Operational Playbooks

  • Thermal-Aware Scheduling: Pause/shift jobs from hot aisles; lower fan/PUMP power via setpoint changes.
  • Energy-Window Training: Align large training runs to low-tariff or high-renewable windows predicted by EMS twin.
  • Fabric Congestion Control: Pre-emptive pod migration when twin predicts microburst contention.
  • Maintenance Simulator: Test UPS/chiller outages in twin; orchestrator drains nodes and re-routes traffic safely.
  • DR Drills: Multi-facility failover rehearsed in twin; cutover playbooks validated before real events.

Future Outlook

  • Unified Control Plane: Converged IT + facilities orchestrator with intent-based policies.
  • Self-Optimizing Campuses: RL/ML agents tuning setpoints, placements, and energy dispatch continuously.
  • Standardized Models: Open schemas for assets, telemetry, and twins enabling vendor interoperability.
  • Edge Twins: Lightweight twins embedded at racks/rows for sub-second local decisions.
  • Carbon-Aware Scheduling: Real-time 24/7 carbon matching informs workload placement and throttling.

FAQ

  • How is this different from DCIM? DCIM observes and reports; orchestration + twins simulate and act under policy constraints.
  • Can twins run in real time?
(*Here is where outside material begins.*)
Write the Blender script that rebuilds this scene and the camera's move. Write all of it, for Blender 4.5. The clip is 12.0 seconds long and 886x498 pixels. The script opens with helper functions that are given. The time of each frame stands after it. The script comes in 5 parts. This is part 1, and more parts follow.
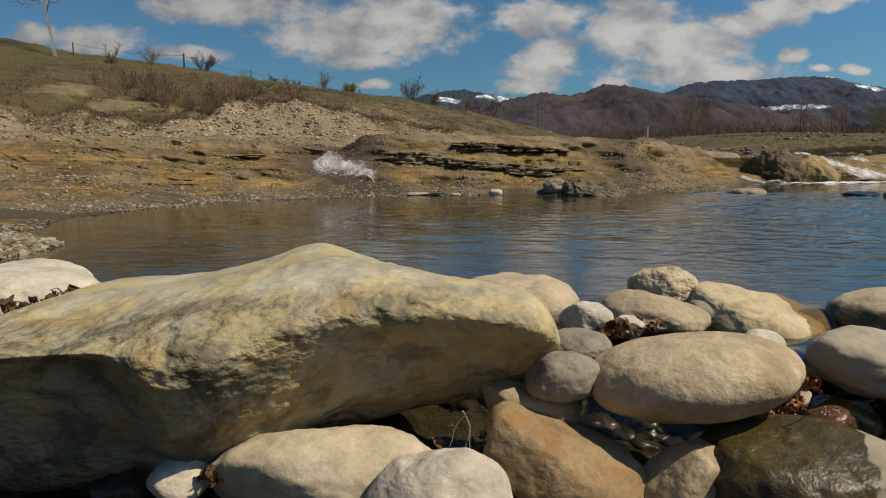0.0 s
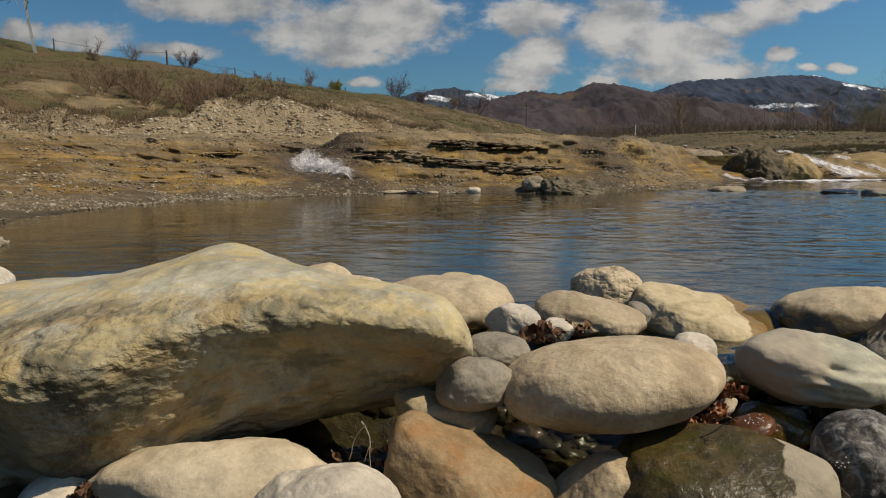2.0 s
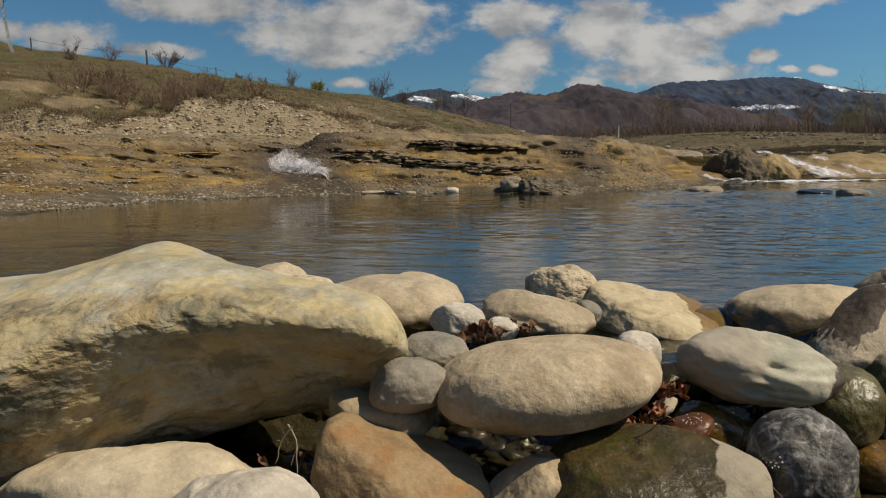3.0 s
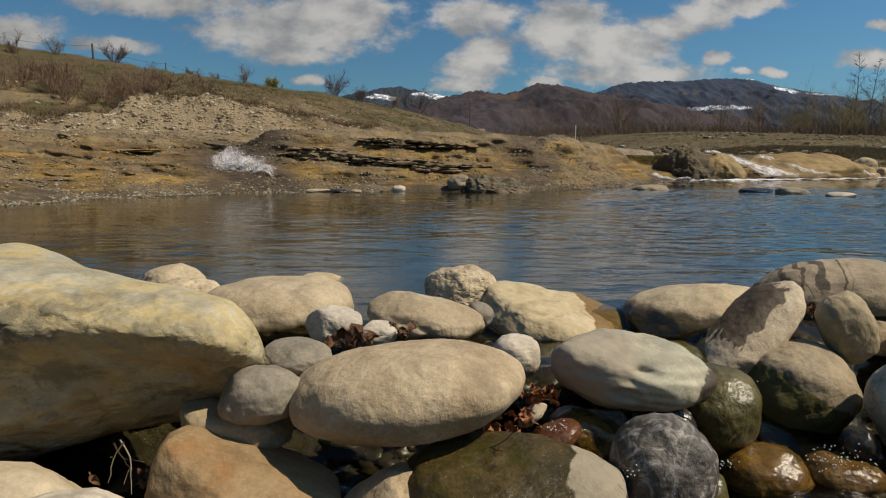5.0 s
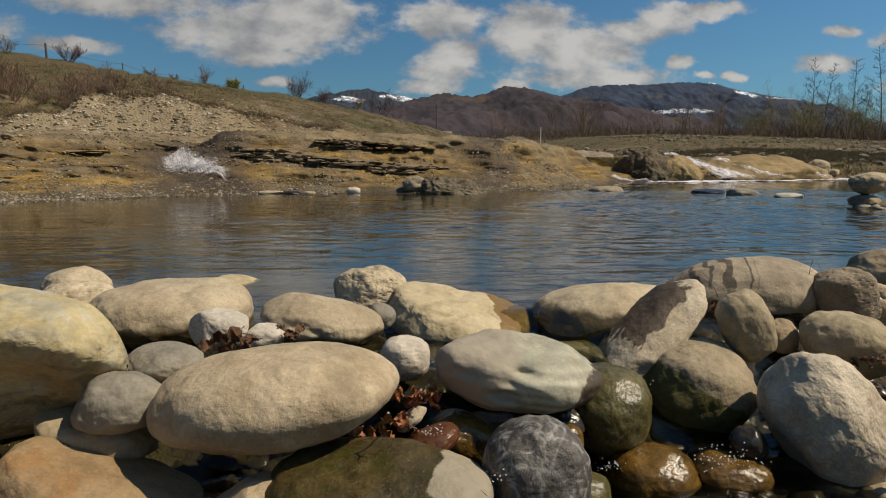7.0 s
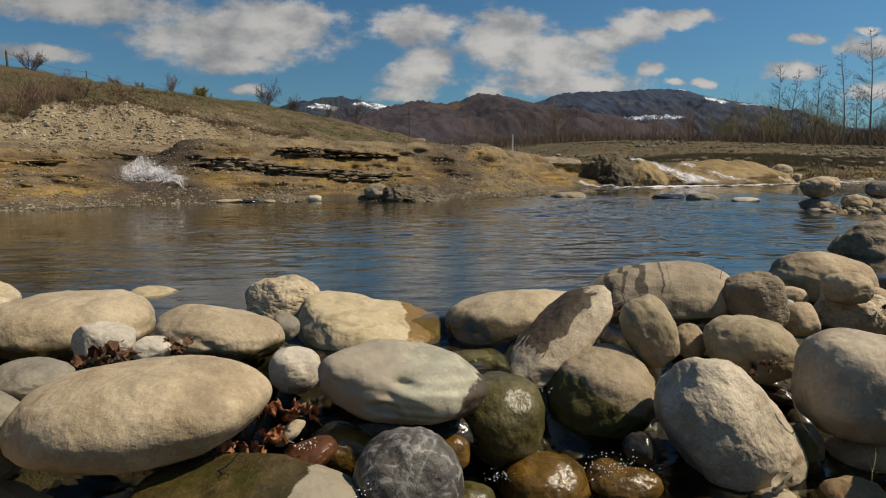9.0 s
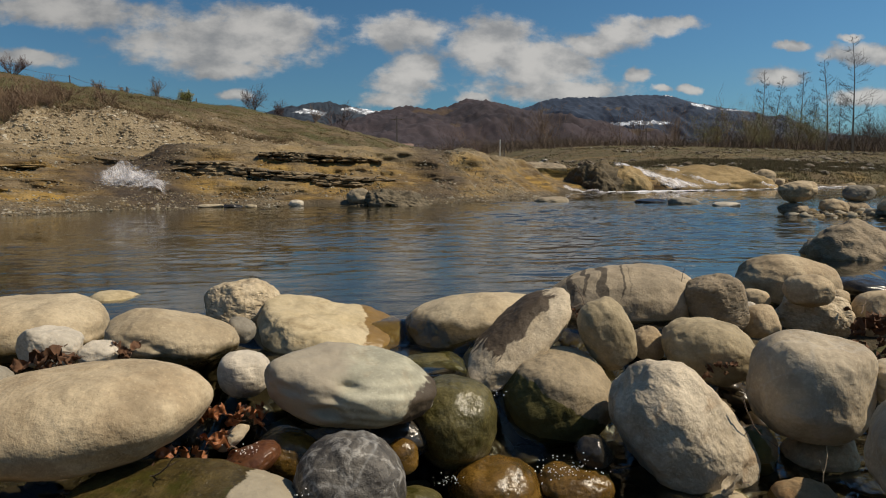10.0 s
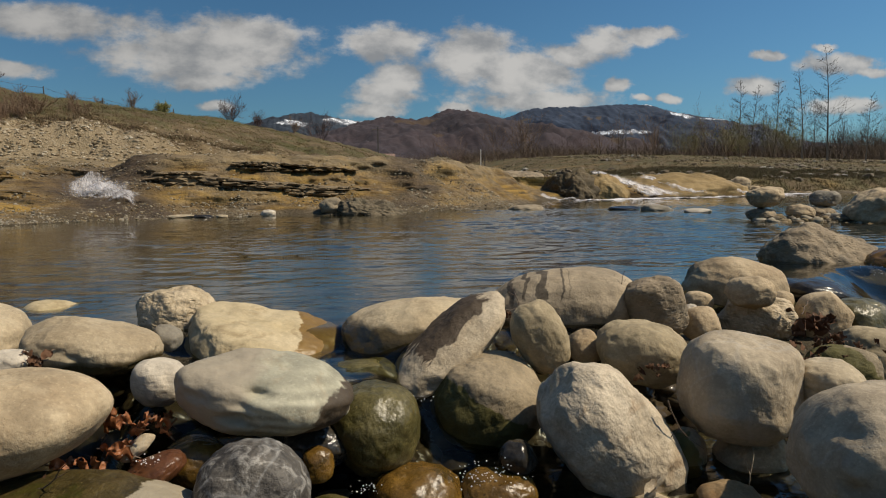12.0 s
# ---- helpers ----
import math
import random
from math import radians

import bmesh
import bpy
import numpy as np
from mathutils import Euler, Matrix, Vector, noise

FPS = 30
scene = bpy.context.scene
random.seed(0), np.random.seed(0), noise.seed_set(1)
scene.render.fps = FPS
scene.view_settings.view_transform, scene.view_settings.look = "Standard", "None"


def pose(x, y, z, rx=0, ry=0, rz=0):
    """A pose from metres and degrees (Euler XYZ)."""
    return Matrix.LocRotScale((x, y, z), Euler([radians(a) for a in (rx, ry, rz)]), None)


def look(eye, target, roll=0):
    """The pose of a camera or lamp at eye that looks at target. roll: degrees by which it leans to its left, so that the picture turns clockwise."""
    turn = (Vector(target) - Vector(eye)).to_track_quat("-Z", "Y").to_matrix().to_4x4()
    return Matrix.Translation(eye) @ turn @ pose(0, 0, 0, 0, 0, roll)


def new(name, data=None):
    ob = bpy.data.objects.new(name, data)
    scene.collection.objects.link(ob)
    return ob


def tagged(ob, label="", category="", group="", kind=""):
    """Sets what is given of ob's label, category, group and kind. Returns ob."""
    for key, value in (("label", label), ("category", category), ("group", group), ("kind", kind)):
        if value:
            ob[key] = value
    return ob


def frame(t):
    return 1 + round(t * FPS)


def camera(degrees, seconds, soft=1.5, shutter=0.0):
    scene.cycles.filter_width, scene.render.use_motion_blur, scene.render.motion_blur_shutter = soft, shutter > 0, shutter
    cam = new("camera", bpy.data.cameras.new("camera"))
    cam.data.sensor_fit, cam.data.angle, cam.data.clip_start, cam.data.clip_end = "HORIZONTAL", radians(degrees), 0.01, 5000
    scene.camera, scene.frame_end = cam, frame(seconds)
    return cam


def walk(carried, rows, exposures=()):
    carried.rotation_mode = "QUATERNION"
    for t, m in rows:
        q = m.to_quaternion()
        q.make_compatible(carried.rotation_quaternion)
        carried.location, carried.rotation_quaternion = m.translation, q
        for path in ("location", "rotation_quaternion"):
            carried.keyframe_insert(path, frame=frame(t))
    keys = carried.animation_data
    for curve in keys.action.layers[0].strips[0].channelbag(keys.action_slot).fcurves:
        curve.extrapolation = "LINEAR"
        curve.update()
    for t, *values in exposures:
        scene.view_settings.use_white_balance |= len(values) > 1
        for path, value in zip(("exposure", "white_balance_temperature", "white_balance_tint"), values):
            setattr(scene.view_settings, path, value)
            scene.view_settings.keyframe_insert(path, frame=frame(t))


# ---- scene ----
cam = camera(64.9, 12.0, soft=1.1)
PATH = [
    (0, (0.217, -0.109, 0.446), (0.155, 1.875, 0.202), 0.2),
    (0.5, (0.261, -0.088, 0.448), (0.199, 1.896, 0.203), 0.1),
    (1, (0.301, -0.064, 0.446), (0.244, 1.92, 0.2), 0.2),
    (1.5, (0.343, -0.036, 0.441), (0.295, 1.948, 0.194), 0.2),
    (2, (0.39, -0.019, 0.44), (0.356, 1.966, 0.191), 0.2),
    (2.5, (0.436, -0.005, 0.43), (0.421, 1.98, 0.185), 0.4),
    (3, (0.495, 0.016, 0.429), (0.502, 2.0, 0.183), 0.2),
    (5, (0.696, 0.078, 0.427), (0.814, 2.058, 0.177), 0.4),
    (5.5, (0.74, 0.085, 0.427), (0.883, 2.064, 0.177), 0.4),
    (6, (0.788, 0.092, 0.426), (0.954, 2.07, 0.177), 0.3),
    (6.5, (0.835, 0.1, 0.419), (1.02, 2.076, 0.173), 0.3),
    (7, (0.878, 0.107, 0.416), (1.086, 2.082, 0.173), 0.4),
    (9, (1.065, 0.108, 0.417), (1.342, 2.077, 0.194), 0.0),
    (9.5, (1.108, 0.102, 0.413), (1.399, 2.069, 0.199), -0.1),
    (10, (1.145, 0.107, 0.409), (1.455, 2.072, 0.201), -0.0),
    (10.5, (1.178, 0.112, 0.404), (1.506, 2.075, 0.202), 0.0),
    (11, (1.222, 0.114, 0.398), (1.561, 2.076, 0.205), -0.2),
    (11.5, (1.258, 0.113, 0.394), (1.605, 2.074, 0.207), -0.4),
    (12, (1.278, 0.11, 0.39), (1.636, 2.069, 0.21), -0.4),
]
walk(cam, [(t, look(eye, target, roll)) for t, eye, target, roll in PATH])
scene.view_settings.exposure = 0.0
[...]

Yes, using surrogate/ML models and reduced-order physics; full CFD/EMT remains for planning.
  • What’s required to start? Clean telemetry (naming, timestamps), a source of truth for assets, and a limited control surface with guardrails.
  • Do I need full-stack integration on day one? No—begin with read-only twins and advisory recommendations, then graduate to closed-loop control.
  • Where do policies live? In a versioned policy repo (GitOps style) reviewed like code; twins validate before orchestrators enforce.